EARNINGS: Amazon’s shipping costs strike again
Amazon (AMZN) missed third-quarter earnings expectations and gave a disappointing fourth-quarter forecast as higher shipping costs associated with one-day deliveries crimped margins during yet another quarter. Profit dropped on a year-over-year basis for the first time in more than two years during the period, coming out to $4.23 per share, versus the $4.59 expected, according to Bloomberg-compiled consensus data.
Operating margins shrank over last quarter to 4.5%, from 2.9% in the second quarter and 7.4% in the first, and sales growth in its higher-margin Amazon Web Services business sank below 40% for a second consecutive quarter.
Amazon said it expects the push to expand one-day delivery will cost about $1.5 billion in the fourth quarter — far higher than the around $800 million it originally forecasted in spending. During each of the two quarters prior, it exceeded that amount. It also expects holiday-quarter revenue will be as much as $86.5 billion, short of the $87 billion consensus analysts were anticipating.
Visa (V), on the other hand, topped expectations on the top and bottom lines for the third quarter.

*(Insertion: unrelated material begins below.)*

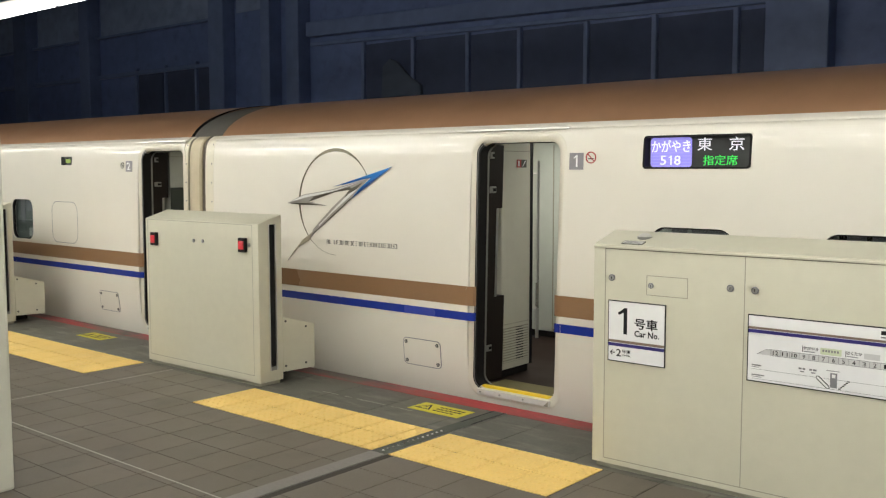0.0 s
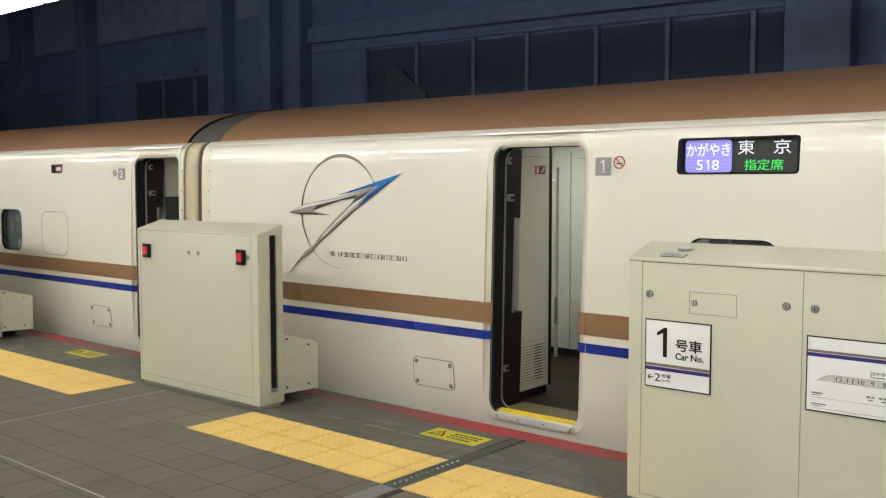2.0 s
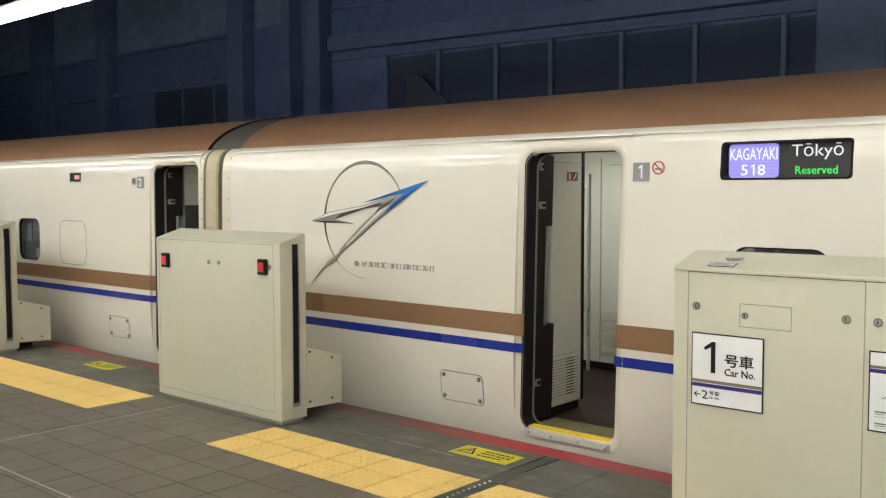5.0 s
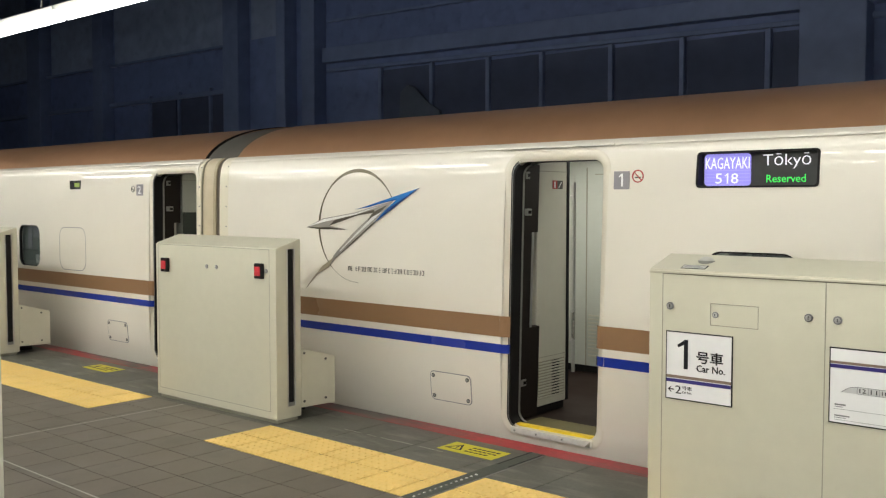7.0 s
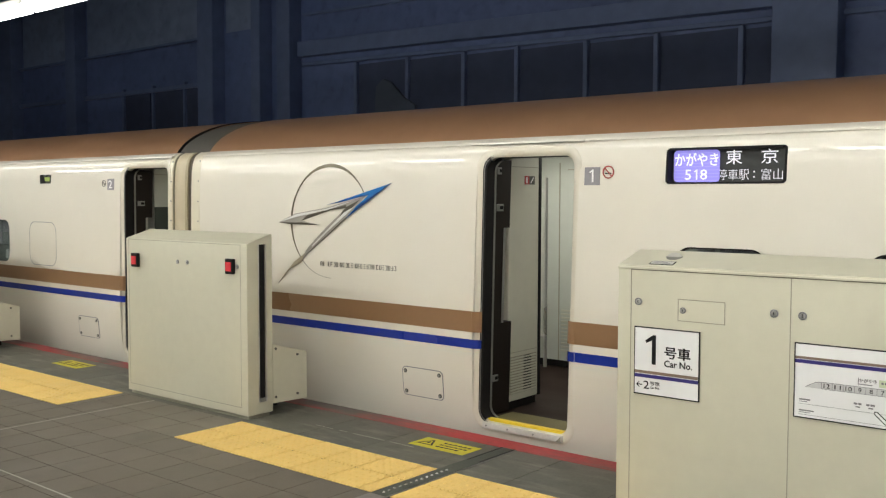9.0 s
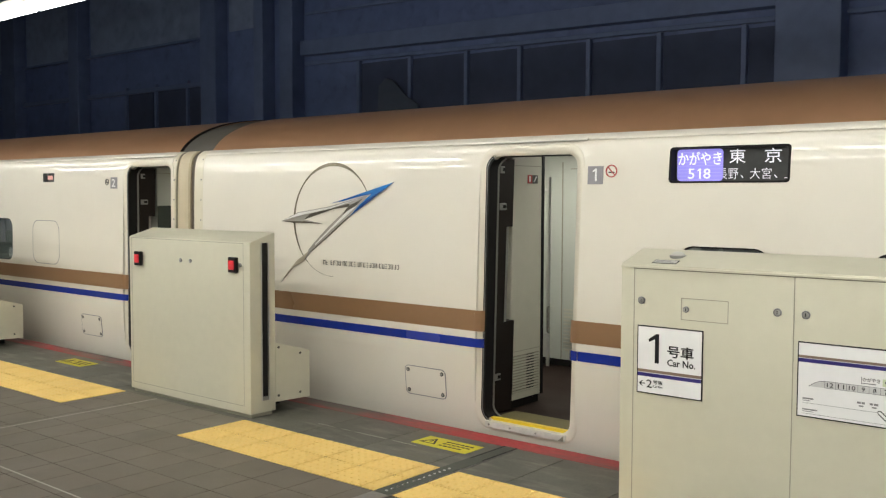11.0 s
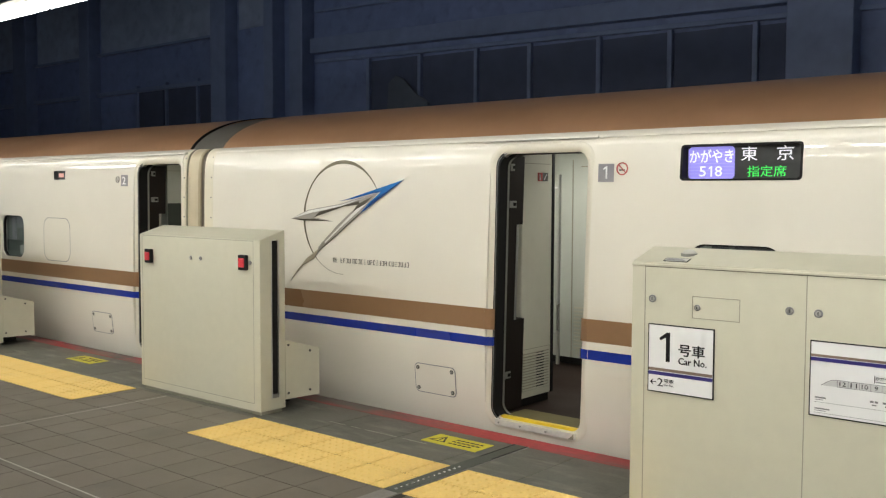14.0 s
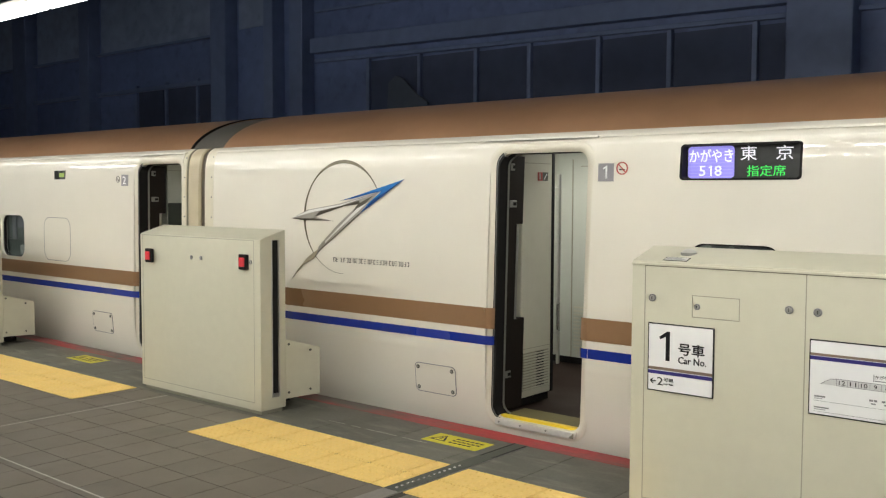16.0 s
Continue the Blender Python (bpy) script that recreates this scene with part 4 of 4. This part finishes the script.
def floor_pieces():
    t, X, Y = 0.3, -3.125, -0.645
    tact = tile_mesh(t, t, M_YELLOW, 5, 0.003, "tactile_tile")
    cut_a = tile_mesh(0.117, t, M_YELLOW, 5, 0.003, "tactile_tile")
    runs = [(-4.715 - t * (i + 1), tact) for i in range(11)] + [(X + t * i, tact) for i in range(6)] + [(X + 1.8, cut_a)] + [(-1.075 + 0.295 * i, tact) for i in range(4)]
    for x, me in runs:
        for j in (0, 1):
            part("tactile_tile", me, None, floor_ob, at=pose(x, Y + t * j, 0))
    tile = tile_mesh(t, t, M_TILE)
    rest = bmesh.new()
    n = 0
    J0, J1 = -1.205, -1.08
    for j in range(-2, 22):
        for i in range(-70, 52):
            x, y = X + t * i, Y - t * (j + 1)
            a, b = x + 0.003, x + t - 0.003
            if j < 0:
                for p, q in ((-8.018, -4.712), (X - 0.003, 0.112)):
                    if p < a < q:
                        a = min(q, b)
                    if p < b < q:
                        b = max(p, a)
            if a < J0 < b:
                b = J0
            elif a < J1 < b:
                a = J1
            elif J0 <= a and b <= J1:
                continue
            if b - a > 0.29 and -4.6 < x < -1.2 and -2.6 < y and n < 300:
                part("tile", tile, None, floor_ob, at=pose(x, y, 0))
                n += 1
            elif b - a > 0.01:
                vs = [rest.verts.new((p, q, r)) for r in (-0.03, 0.0) for p, q in ((a, y + 0.003), (b, y + 0.003), (b, y + t - 0.003), (a, y + t - 0.003))]
                for f in ((4, 5, 6, 7), (0, 1, 5, 4), (1, 2, 6, 5), (2, 3, 7, 6), (3, 0, 4, 7)):
                    rest.faces.new([vs[k] for k in f])
    tagged(part("floor_tiles", rest, M_TILE, floor_ob), kind="stuff")
    slab = finish(box(0.003, 0.597, 0.0, EDGE - 0.19 + 0.045 - 0.003, -0.03, 0.0), "edge_slab", M_SLAB)
    for i in range(-24, 13):
        part("edge_slab", slab, None, floor_ob, at=pose(X + 0.6 * i, -0.045, 0))
    # metal expansion joint with studs, and thin pale joints
    joint = part("joint_cover", box(J0, J1, -7.0, EDGE - 0.19, -0.02, 0.0045, 0.002), M_JOINTMETAL, floor_ob, "dull metal expansion joint cover")
    part("stud_plate", box(J0 + 0.004, J1 - 0.004, -0.66, -0.03, 0.0, 0.0054), M_SLOT, joint, "dark plate under the studs")
    for k in range(13):
        y = -0.61 + k * 0.047
        bm = bmesh.new()
        bmesh.ops.create_cone(bm, cap_ends=True, segments=10, radius1=0.010, radius2=0.006, depth=0.006, matrix=Matrix.Translation((-1.143, y, 0.0075)))
        part("stud", bm, M_STEEL, joint)
    slot = part("slot_cover", box(-1.201, -1.084, -0.03, 0.60, 0.0, 0.0062), M_SLOT, joint, "dark green-grey slot cover")
    for x in (-1.195, -1.10):
        part("slot", box(x, x + 0.012, 0.22, 0.60, 0.004, 0.0068), M_BLACK, slot)
    part("joint_line", box(-30, 12, -1.797, -1.785, -0.02, 0.0015), M_PALEJOINT, floor_ob, "thin pale joint strip")
    part("joint_line", box(-4.262, -4.252, -7, -0.05, -0.02, 0.0015), M_PALEJOINT, floor_ob, "thin pale joint strip")
    for xa, xb in ((-2.62, -2.44), (-2.38, -2.29), (-2.24, -1.93), (-1.88, -1.66)):
        part("joint_line", box(xa, xb, 0.2345, 0.2385, -0.02, 0.0010), M_PALEJOINT, floor_ob, "chipped pale joint strip")


def motions():
    """Letter pages slip up and down behind the board's window; the stops glide by at 0.246 m a second."""
    pages, stops = ROLLS
    lit, sunk = pose(0, 0, 0), pose(0, 0.02, 0)
    walk(SEGMENTS[0], [(0, lit), (0.22, lit), (0.28, sunk), (5.27, sunk), (5.33, lit), (10.34, lit), (10.40, sunk), (15.54, sunk), (15.6, lit), (16, lit)])
    walk(SEGMENTS[1], [(0, sunk), (0.22, sunk), (0.28, lit), (5.27, lit), (5.33, sunk), (10.34, sunk), (10.40, lit), (15.54, lit), (15.6, sunk), (16, sunk)])
    home, up, down = pose(0, 0, 0), pose(0, 0, 0.25), pose(0, 0, -0.25)
    low = pose(0, 0, -0.125)
    for ob in pages["ja"]:
        walk(ob, [(0, home), (3.334, home), (3.367, down), (7.334, down), (7.367, home), (16, home)])
    for ob in pages["en"] + pages["class_en"]:
        walk(ob, [(0, home), (3.334, home), (3.367, up), (7.334, up), (7.367, home), (16, home)])
    for ob in pages["class_ja"]:
        walk(ob, [(0, home), (3.334, home), (3.367, low), (13.834, low), (13.867, home), (16, home)])
    for ob, offset, w in stops:
        start, end = 0.58, -0.23 - w
        t0 = 7.42 - (start - 0.485 - offset) / 0.246
        t1 = 7.42 - (end - 0.485 - offset) / 0.246
        steps = [(t0 + (t1 - t0) * k / 24, pose(start + (end - start) * k / 24, 0, 0)) for k in range(25)]
        walk(ob, [(0, pose(start, 0, 0))] + steps + [(16, pose(end, 0, 0))])


floor_pieces()
motions()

However, the stock fluctuated between gains and losses during overnight trading as investors considered the miss on cross-border volumes, an area where Visa is able to capture higher fees than domestic transactions. The company has also been shelling out more on incentives to lure bank and retail partners to its network.
Cross-border transactions rose 7% in the third-quarter, 50 basis points below consensus expectations. Visa’s had $1.7 billion in incentives – a contra-revenue item – during the quarter, rising 13% over last year. Visa expects client incentives will be 22.5% to 23.5% of gross revenues in fiscal 2020.
AB InBev (BUD), the maker of Corona and Stella Artois, posted a major miss on third-quarter earnings and slashed its full-year profit guidance, sending U.S.-listed shares sinking in early trading. Third-quarter underlying earnings per share came out to 94 cents, or 12 cents short of expectations. Organic revenue, which strips out factors including currency impacts, grew just 2.7% year-over-year, versus a 4.7% increase expected.
Calling out a “challenging” quarter, the Belgium-based company posted a drop in beer shipments both in China and the U.S., amid a decline in domestic beer consumption trends in the U.S. The company said it now expects only moderate EBITDA growth in fiscal 2019, as the “additional headwinds” faced in the third quarter will likely continue into the fourth, AB InBev said.
Verizon (VZ), the parent company of Yahoo Finance, topped third-quarter expectations as both post-paid wireless and pre-paid customers rose during the quarter. Adjusted earnings per share were $1.25 during the quarter, a penny better-than-expected, while revenue of $32.9 billion also came in ahead of the $32.7 billion consensus.
Total wireless subscribers jumped by 601,000 in the quarter, more than double that in the same period last year. Verizon launched 5G services in 13 new cities during the quarter.